Within the GDR the wall was officially named the “Anti-Fascist Protection Rampart”, which implied that West Germany had not been fully de-Nazified following the end of the war. On the other side of the wall in West Germany, the wall was referred to as the “Wall of Shame”. The Berlin Wall came to become the physical embodiment of the “Iron Curtain”, initially an ideological barrier between democratic Western Europe and Soviet controlled communist Eastern Europe.
Prior to the wall being built, a phenomenon of mass emigration was occurring from East Germany into West Germany, involving over 3.5 million people. Many of those emigrating were going from East Berlin to West Berlin, once in West Berlin the emigrants were able to travel throughout Western Europe. Once the wall had been erected much of this emigration ended, however over 5000 East Germans still successfully emigrated.
A number of people were killed as they tried to emigrate across the wall, the number of which has been widely disputed.
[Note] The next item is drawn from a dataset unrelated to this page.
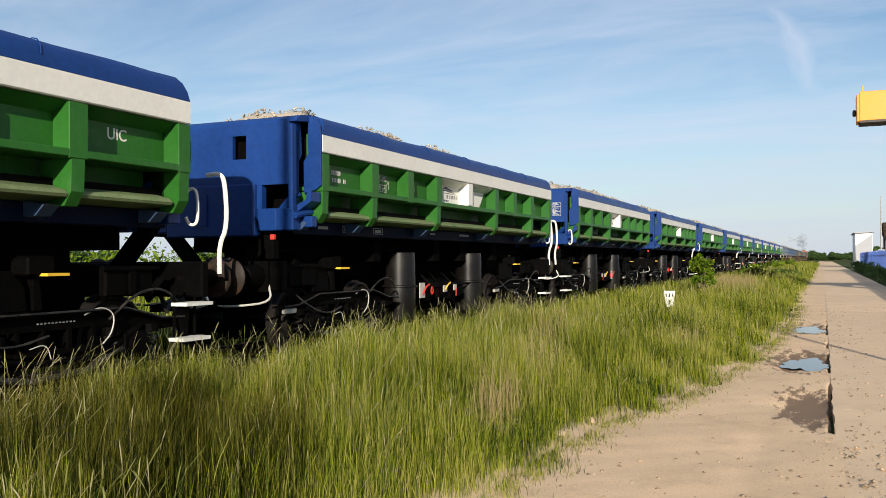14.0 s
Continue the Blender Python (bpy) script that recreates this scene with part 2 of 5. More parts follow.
M["drum_new"] = material("black_steel_drum", (0.0055, 0.005, 0.0048), 0.34, vary=0.4, scale=3, grain=20, bump=0.04, second=(0.011, 0.0095, 0.008), second_at=0.58, spec=0.4)
# lighter than the black iron, a painted highlight for edges and thin gear
M["worn"] = material("glinting_black_iron", (0.026, 0.024, 0.021), 0.45, vary=0.5, scale=6, grain=30, bump=0.2, second=(0.008, 0.007, 0.006), second_at=0.5, spec=0.3)
# near-black that paints the deep shade in recesses and below the boxes
M["shade_black"] = material("deep_shade_black", (0.0018, 0.0018, 0.0018), 0.95, vary=0.3, spec=0.03)
M["steel"] = material("worn_buffer_steel", (0.02, 0.015, 0.012), 0.55, 0.0, vary=0.45, scale=6, second=(0.04, 0.02, 0.011), second_at=0.55, spec=0.15)
M["wheel"] = material("dark_wheel_steel", (0.014, 0.012, 0.011), 0.5, 0.2, vary=0.4, scale=6, spec=0.2)
M["rubber"] = material("black_hose", (0.02, 0.02, 0.02), 0.6)
M["bright_pipe"] = material("pale_grey_pipe", (0.4, 0.39, 0.36), 0.5, vary=0.15)
M["plate"] = material("dirty_white_plate", (0.4, 0.38, 0.34), 0.6, vary=0.3, scale=9, grain=60, second=(0.2, 0.16, 0.12), second_at=0.62)
M["yellow"] = material("yellow_paint", (0.75, 0.47, 0.03), 0.5, vary=0.1)
M["red"] = material("red_paint", (0.55, 0.035, 0.02), 0.5, vary=0.1)
M["crane"] = material("yellow_crane_paint", (0.82, 0.27, 0.01), 0.5, vary=0.08, scale=0.6)
M["fence"] = material("blue_fence_paint", (0.045, 0.13, 0.5), 0.5, vary=0.15)
M["shed_white"] = material("white_sheet", (0.75, 0.75, 0.74), 0.5, vary=0.06, scale=0.4)
M["shed_grey"] = material("grey_sheet", (0.3, 0.31, 0.33), 0.6, vary=0.1, scale=0.4)
M["dark_steel"] = material("dark_steel", (0.06, 0.05, 0.045), 0.7)
M["galv"] = material("galvanised_pole", (0.35, 0.35, 0.34), 0.5, 0.3)
M["loco"] = material("orange_locomotive_paint", (0.3, 0.075, 0.02), 0.5, vary=0.15)
M["loco_dark"] = material("dark_locomotive_roof", (0.05, 0.05, 0.055), 0.6)
M["glass"] = material("dark_cab_glass", (0.02, 0.025, 0.03), 0.08, vary=0.05, bump=0)


def water_material():
    m = bpy.data.materials.new("puddle_water")
    m.use_nodes = True
    b = m.node_tree.nodes["Principled BSDF"]
    b.inputs["Base Color"].default_value = (0.1, 0.075, 0.05, 1)
    b.inputs["Roughness"].default_value = 0.03
    b.inputs["IOR"].default_value = 1.33
    n, l = m.node_tree.nodes, m.node_tree.links
    t = n.new("ShaderNodeTexNoise"); t.inputs["Scale"].default_value = 6
    bp = n.new("ShaderNodeBump"); bp.inputs["Strength"].default_value, bp.inputs["Distance"].default_value = 0.03, 0.01
    l.new(t.outputs["Fac"], bp.inputs["Height"]); l.new(bp.outputs[0], b.inputs["Normal"])
    return m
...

The Director of the Checkpoint Charlie Museum, Alexandra Hildebrandt estimated the number to be in excess of 200. Research compiled by a historic research group for the Center for Contemporary Historical Research (ZZF), in Potsdam, confirmed a total of 136 deaths.
The GDR issued guards on their side of the wall with orders to shoot defectors as they were criminals, the GDR government denied issuing orders to shoot to kill. The order to shoot defectors was given in October 1973, the order stated “do not hesitate to use your firearm, not even when the wall is breached in the company of women and children, which is a tactic that traitors have often used.”
In the early days of the wall escape was far easier, this was because emigrants were able to jump over the initial barbed wire fence, or could jump over the wall from the windows of nearby buildings. However attempts of this type ended when the wall was fortified into its iconic concrete edifice. It was not just citizens who emigrated to West Berlin, a number of East German guards also did. The first known East German guard to emigrate was Conrad Schumann who did so on August 15th 1961. On the 22nd of the same month the first person died trying to cross the wall. Ida Siekmann died jumping from the third floor window of her apartment.
Just two days later, on the 24th of August, the first person was shot trying to cross the wall. Günter Litfin was shot as he tried to swim across the Spree Canal, this occurred on the same day that the GDR guards were given their orders to shoot those trying to cross the wall.
A number of intricate methods were implemented in order to successfully traverse the wall. These involved digging tunnels under the wall, flying hot air balloons over the wall and even sliding across the wall using aerial wires. Perhaps one of the most dramatic escapes was achieved by Wolfgang Engels in April 1963. Engels commandeered an armoured personnel carrier and drove it straight into the wall. During the process guards fired on him and he was seriously wounded. However a West Berlin police officer came to his aid, shooting back at the border guards and removing Engels from the vehicle.
The example of the West Berlin police man in Engels’ escape was an exception to the rule. Ordinarily West Berliners did not help rescue wounded emigrants no matter how close they were to West Berlin. This was due to the fear of provoking the East German border guards. Often the East Berlin guards would leave wounded emigrants to bleed to death after being shot.The last emigrant to be shot was Chris Gueffroy who was killed on February 6th 1989.
The wall fell due to a series of political events which occurred during 1989 within the Eastern Bloc. The events involved the loosening of a number of the Eastern Bloc’s states authoritarian power and the weakening of power of the Pro-Soviet governments in Poland and Hungary. After weeks of growing unrest the GDR government announced that East German citizens were free to visit West Germany and West Berlin. Following the announcement an atmosphere of euphoric celebration prevailed where crowds on both sides of the wall began crossing the wall and climbing over it.
Much of the wall was destroyed in 1990, although some remains to this day and it is one of Berlin’s most popular tourist attractions. The fall of the Berlin Wall was the start of German reunification which was formally announced on October 3rd 1990.
It was not only Google who celebrated the twentieth anniversary of the fall of the with a Berlin Wall Google Doodle. Berlin celebrated the event by hosting a “Festival of Freedom” and invited leading dignitaries from around the globe. The crescendo of the event was when over one thousand coloured, foam domino tiles were erected along the walls former route and then toppled in a number of stages, ending at the foot of the Brandenburg Gate.